Conversation with her was both the most difficult thing he’d ever done—and the easiest most natural thing. He wanted to impress her, but not seem like he was trying to impress her. He wanted her to want to seek his approval, but to feel secure in the knowledge that she already had it. He wanted her to laugh, but not see him as replaceable entertainment she could easily dispose of. He wanted to be all things to her, but not seem like he was trying to be. He wanted her to understand that he was invested, but not feel like h
e had given up any of his power.
It was exhausting. But at the same time, every word she said propelled him forward and made the impossible task that he had set for himself seem inevitable.
“You don’t text? What, never?” Josie asked while cutting a bite of her Eggs Benedict.
How many times had he given this explanation? “No, never. I know it’s a bit strange…”
“It’s a bit strange for someone who basically invented the text-based social network to never text?”
“Yes. That.”
She tilted her head. “So, it’s good enough for the millions who made you your billions, but it’s not good enough for you?”
He grinned, pausing his forkful mid-air so he could respond. “Millions? I’ll have you know we passed the billion mark before I even sold the company. Who knows what it’s at now.”
“Right, right. So it’s good enough for the rest of us, but it’s not good enough for you?”
Matteo noticed Josie’s eyebrows scrunch together. Then she stabbed at her food with her fork using more force than before.

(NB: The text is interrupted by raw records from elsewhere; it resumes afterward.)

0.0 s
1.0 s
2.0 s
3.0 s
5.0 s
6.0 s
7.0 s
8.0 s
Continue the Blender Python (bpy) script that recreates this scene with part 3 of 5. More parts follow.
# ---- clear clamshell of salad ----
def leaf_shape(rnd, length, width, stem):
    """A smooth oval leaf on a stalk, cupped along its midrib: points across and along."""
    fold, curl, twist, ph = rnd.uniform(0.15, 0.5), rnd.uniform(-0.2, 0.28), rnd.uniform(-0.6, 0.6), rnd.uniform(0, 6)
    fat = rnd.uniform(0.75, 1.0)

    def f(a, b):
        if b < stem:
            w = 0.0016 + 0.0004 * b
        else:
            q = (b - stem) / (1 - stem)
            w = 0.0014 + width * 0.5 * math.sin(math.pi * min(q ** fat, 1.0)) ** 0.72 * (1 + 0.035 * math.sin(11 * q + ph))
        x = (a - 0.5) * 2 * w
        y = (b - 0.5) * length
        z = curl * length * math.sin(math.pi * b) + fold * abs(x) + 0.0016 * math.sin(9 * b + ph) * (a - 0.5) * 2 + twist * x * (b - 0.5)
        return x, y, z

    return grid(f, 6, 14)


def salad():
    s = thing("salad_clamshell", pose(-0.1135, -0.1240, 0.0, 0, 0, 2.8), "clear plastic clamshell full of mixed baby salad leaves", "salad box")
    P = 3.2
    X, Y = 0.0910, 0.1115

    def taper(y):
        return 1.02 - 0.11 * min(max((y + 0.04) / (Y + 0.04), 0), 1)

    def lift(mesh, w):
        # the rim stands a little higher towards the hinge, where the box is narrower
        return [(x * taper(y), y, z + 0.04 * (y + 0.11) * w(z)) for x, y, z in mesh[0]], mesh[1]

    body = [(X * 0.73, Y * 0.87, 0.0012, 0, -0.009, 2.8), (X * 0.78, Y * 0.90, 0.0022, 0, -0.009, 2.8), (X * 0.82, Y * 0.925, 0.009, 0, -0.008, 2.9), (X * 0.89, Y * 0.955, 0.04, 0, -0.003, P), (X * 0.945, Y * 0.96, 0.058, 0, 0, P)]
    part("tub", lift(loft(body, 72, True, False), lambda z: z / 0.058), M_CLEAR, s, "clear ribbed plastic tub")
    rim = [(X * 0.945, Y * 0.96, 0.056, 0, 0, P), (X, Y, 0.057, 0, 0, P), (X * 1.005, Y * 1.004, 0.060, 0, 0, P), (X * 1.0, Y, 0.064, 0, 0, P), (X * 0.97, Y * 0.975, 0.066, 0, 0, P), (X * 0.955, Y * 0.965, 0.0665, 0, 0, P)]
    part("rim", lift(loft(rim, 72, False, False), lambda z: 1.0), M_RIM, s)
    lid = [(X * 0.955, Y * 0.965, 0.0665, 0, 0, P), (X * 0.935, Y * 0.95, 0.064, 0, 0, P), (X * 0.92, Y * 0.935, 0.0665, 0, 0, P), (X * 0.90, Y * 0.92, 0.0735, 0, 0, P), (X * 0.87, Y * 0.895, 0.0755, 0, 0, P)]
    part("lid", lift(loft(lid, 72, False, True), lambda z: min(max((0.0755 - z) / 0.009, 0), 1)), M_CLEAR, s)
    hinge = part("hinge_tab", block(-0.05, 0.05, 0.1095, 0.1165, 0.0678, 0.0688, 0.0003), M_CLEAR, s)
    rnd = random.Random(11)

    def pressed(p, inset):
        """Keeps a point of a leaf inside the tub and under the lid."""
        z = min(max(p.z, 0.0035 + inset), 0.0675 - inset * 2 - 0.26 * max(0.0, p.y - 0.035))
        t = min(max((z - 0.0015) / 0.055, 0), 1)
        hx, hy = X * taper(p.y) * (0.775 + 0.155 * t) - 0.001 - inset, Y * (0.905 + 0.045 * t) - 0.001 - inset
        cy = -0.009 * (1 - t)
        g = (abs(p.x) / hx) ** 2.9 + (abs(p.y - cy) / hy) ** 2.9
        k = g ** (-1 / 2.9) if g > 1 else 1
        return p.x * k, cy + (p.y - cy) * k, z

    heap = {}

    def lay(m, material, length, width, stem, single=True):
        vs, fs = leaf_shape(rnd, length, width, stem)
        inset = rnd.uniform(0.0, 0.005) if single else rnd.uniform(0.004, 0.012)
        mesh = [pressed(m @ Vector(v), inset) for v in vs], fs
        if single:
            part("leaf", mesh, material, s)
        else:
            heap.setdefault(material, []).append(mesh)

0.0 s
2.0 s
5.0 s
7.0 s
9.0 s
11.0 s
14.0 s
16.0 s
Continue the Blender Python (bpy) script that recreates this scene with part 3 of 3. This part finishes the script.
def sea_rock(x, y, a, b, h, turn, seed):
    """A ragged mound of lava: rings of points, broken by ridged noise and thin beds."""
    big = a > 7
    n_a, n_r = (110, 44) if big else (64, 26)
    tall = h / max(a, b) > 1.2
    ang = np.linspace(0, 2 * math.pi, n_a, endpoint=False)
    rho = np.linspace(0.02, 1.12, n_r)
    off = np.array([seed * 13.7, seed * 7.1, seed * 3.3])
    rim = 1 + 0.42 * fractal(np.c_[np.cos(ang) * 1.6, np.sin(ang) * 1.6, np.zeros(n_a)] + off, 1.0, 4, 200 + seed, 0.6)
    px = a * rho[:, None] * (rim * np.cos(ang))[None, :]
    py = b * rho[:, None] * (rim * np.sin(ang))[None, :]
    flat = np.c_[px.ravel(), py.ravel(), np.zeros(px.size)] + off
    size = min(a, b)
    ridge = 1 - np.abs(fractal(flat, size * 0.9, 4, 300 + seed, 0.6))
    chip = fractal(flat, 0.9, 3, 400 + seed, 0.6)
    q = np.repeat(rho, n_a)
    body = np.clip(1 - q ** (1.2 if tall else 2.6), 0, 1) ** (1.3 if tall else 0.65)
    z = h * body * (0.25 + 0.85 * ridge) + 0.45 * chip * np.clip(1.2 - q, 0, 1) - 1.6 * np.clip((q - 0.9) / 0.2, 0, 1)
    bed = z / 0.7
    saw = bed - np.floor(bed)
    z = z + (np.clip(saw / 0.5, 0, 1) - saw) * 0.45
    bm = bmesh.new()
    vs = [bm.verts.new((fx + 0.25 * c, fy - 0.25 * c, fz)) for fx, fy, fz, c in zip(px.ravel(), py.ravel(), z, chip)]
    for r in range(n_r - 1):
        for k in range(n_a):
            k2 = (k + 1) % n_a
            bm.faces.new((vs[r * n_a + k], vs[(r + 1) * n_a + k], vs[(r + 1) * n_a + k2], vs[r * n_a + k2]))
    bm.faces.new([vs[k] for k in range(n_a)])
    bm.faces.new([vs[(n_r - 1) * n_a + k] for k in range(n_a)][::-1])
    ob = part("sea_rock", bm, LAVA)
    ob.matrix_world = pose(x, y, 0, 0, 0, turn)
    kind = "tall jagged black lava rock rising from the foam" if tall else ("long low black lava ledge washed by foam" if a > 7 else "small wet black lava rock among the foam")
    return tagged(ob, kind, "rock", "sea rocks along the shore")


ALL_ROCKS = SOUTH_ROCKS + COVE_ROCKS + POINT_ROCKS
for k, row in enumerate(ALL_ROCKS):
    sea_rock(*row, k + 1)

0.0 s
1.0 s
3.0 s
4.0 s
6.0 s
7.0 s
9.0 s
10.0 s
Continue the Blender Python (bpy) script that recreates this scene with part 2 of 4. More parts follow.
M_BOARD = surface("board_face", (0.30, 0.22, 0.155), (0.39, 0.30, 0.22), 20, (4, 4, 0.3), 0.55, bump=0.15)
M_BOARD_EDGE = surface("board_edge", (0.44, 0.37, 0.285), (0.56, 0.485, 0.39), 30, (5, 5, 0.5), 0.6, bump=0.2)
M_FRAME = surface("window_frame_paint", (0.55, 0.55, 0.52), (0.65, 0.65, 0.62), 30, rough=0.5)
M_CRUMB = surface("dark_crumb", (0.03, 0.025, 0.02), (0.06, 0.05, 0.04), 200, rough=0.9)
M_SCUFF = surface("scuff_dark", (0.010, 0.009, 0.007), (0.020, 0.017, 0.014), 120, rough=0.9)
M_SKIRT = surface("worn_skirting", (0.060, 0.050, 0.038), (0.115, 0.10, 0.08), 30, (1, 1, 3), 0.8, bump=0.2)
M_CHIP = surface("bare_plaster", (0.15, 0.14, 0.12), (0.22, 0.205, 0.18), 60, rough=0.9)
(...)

“I don’t really see it that way. The way I see it, it’s more that…”
Whenever he gave this explanation, he was aware that it was a bit off-putting. That was fine in most conversations—people who were motivated to interact with him would put up with feeling a little bit insulted while they did. But it wasn’t good enough for this conversation. It wasn’t good enough for her.
“I just want to feel that when I’m communicating, I have the other person’s full attention. If I’m texting, who knows what they’re going to be doing when they read my message? Who knows what else they’re doing when they respond?”
“That seems a little unfair,” Josie said. She took a sip of her water without taking her eyes from his.
He was right. The answer hadn’t appeased her. He tried to explain further. “It may seem that way, but I give as good as I get. When I’m talking to you, you have my full attention.”